┏━━
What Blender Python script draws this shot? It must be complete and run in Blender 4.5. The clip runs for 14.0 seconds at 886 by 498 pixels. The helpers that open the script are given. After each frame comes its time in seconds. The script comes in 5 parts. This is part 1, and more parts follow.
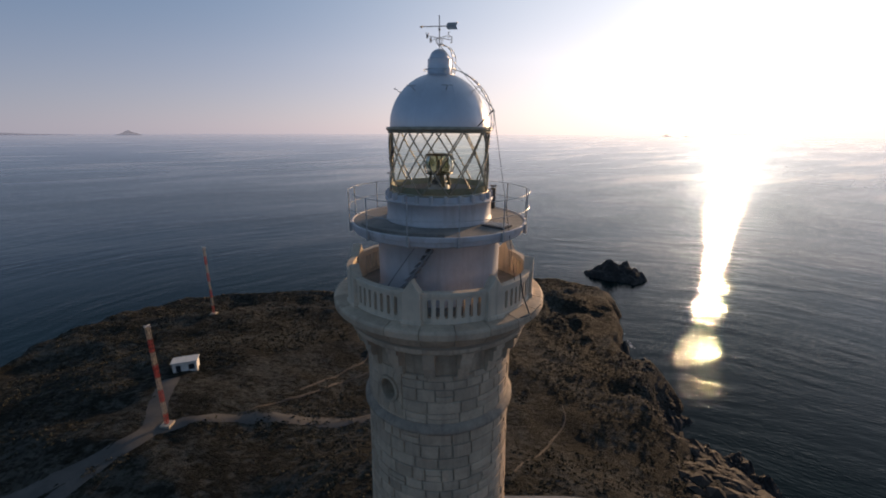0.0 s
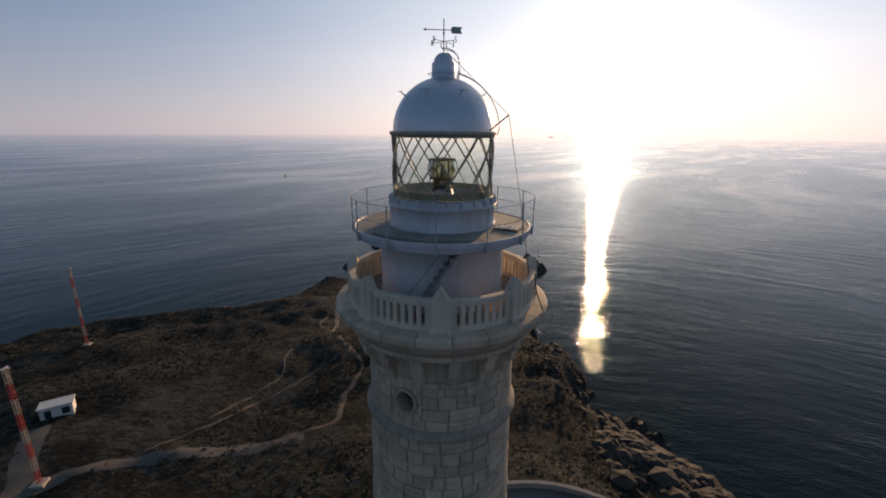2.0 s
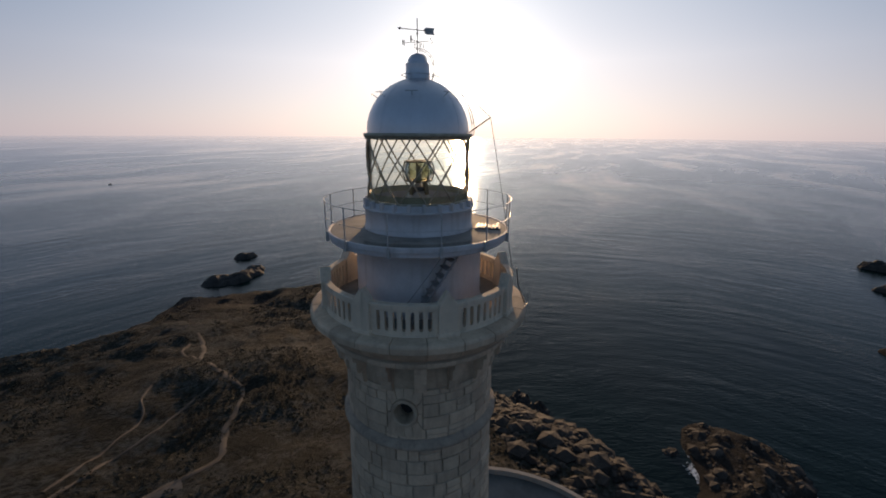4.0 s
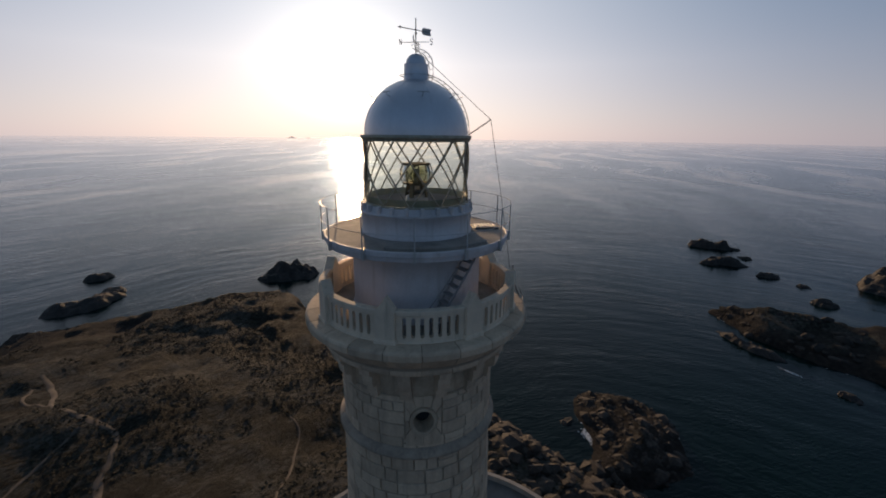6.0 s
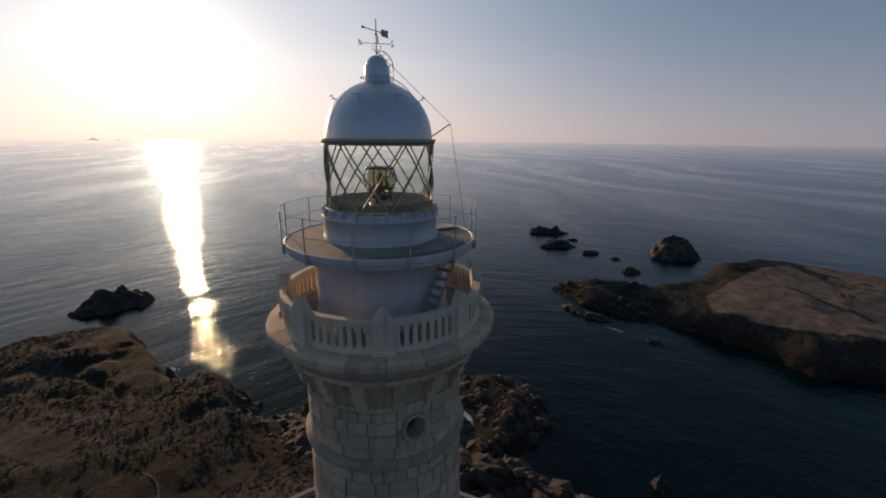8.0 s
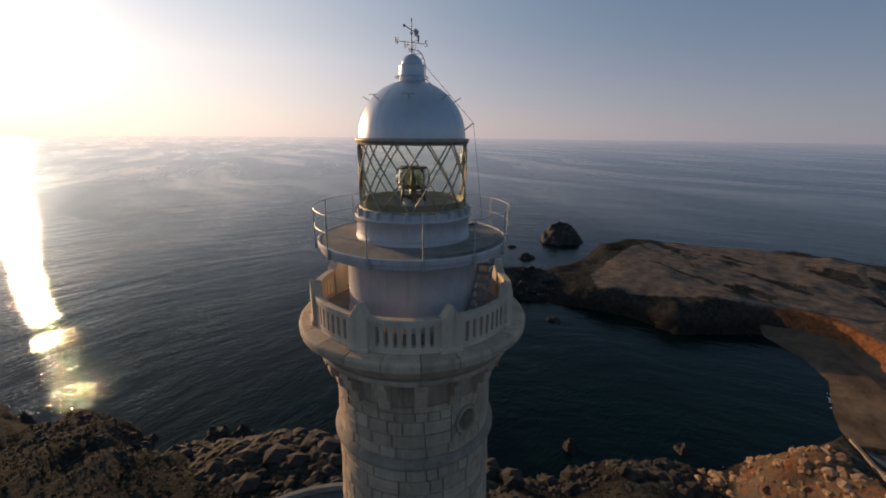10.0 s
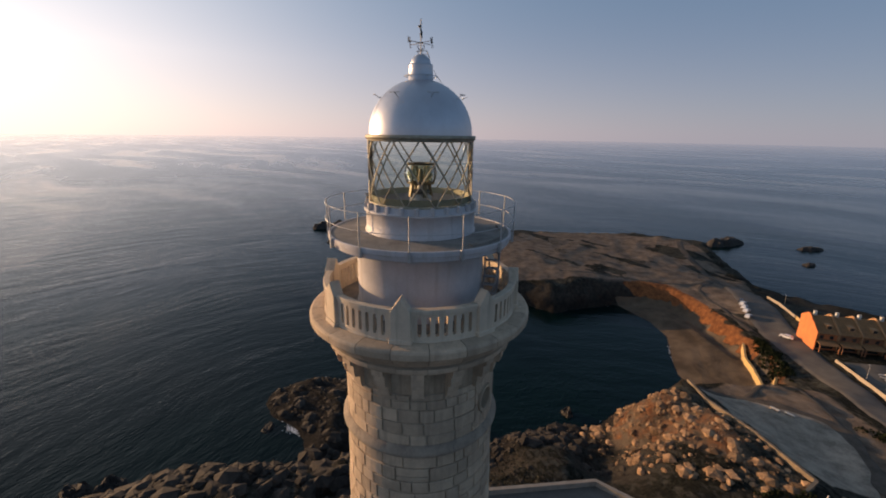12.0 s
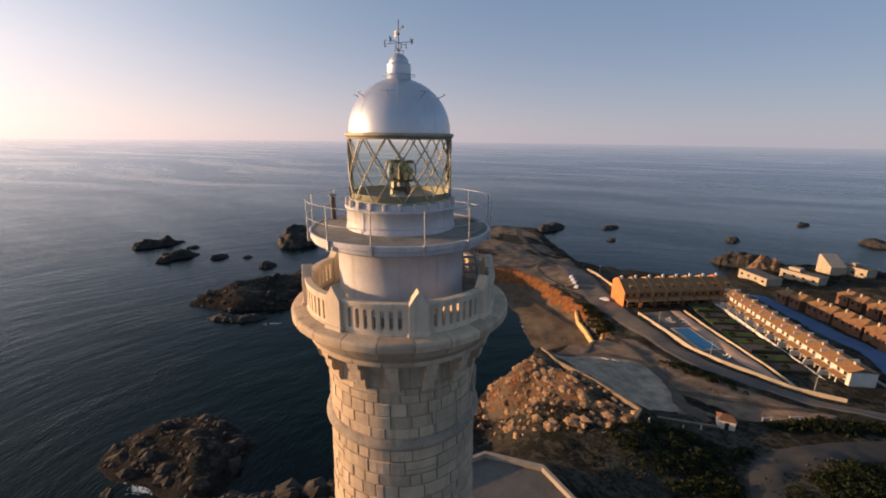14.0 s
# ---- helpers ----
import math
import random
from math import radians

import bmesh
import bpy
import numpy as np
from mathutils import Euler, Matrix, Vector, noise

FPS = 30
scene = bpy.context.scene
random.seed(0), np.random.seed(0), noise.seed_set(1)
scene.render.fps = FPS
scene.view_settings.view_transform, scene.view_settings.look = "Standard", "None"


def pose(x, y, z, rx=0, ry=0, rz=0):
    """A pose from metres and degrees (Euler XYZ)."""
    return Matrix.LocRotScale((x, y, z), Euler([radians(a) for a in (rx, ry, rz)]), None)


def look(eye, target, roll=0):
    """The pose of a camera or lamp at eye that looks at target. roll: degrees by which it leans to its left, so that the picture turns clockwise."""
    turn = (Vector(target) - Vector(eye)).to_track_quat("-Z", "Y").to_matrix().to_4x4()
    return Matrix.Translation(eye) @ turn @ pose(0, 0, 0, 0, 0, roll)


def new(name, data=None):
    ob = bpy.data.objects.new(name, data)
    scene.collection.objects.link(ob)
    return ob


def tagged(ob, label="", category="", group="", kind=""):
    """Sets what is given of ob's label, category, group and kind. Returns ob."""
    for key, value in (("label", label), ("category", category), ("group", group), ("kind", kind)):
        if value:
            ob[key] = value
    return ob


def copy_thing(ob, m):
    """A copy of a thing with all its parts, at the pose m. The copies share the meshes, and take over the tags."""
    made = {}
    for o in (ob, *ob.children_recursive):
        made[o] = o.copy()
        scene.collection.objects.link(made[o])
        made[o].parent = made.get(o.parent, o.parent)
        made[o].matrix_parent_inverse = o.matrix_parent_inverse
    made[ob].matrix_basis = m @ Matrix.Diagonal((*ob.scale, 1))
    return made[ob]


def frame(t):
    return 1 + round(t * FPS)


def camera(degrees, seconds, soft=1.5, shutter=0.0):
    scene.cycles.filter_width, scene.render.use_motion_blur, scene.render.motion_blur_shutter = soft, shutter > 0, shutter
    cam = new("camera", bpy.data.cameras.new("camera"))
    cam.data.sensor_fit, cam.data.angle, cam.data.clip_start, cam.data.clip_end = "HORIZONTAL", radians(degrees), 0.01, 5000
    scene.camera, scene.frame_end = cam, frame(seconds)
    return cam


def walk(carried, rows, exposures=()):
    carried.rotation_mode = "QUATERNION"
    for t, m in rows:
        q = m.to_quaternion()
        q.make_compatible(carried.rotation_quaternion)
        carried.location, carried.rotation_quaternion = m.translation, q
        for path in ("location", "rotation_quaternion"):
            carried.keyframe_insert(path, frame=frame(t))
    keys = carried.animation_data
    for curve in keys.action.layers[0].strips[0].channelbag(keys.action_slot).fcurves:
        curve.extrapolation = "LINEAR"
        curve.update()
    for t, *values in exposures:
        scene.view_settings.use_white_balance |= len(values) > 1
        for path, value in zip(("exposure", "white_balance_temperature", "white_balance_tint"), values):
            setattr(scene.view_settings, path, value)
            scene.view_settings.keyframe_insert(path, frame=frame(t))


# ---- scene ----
┗━━
● **DIRECTION**: Pick out the lines that include the word "render" and write them out.

● **RESULT**:
scene.render.fps = FPS
    scene.cycles.filter_width, scene.render.use_motion_blur, scene.render.motion_blur_shutter = soft, shutter > 0, shutter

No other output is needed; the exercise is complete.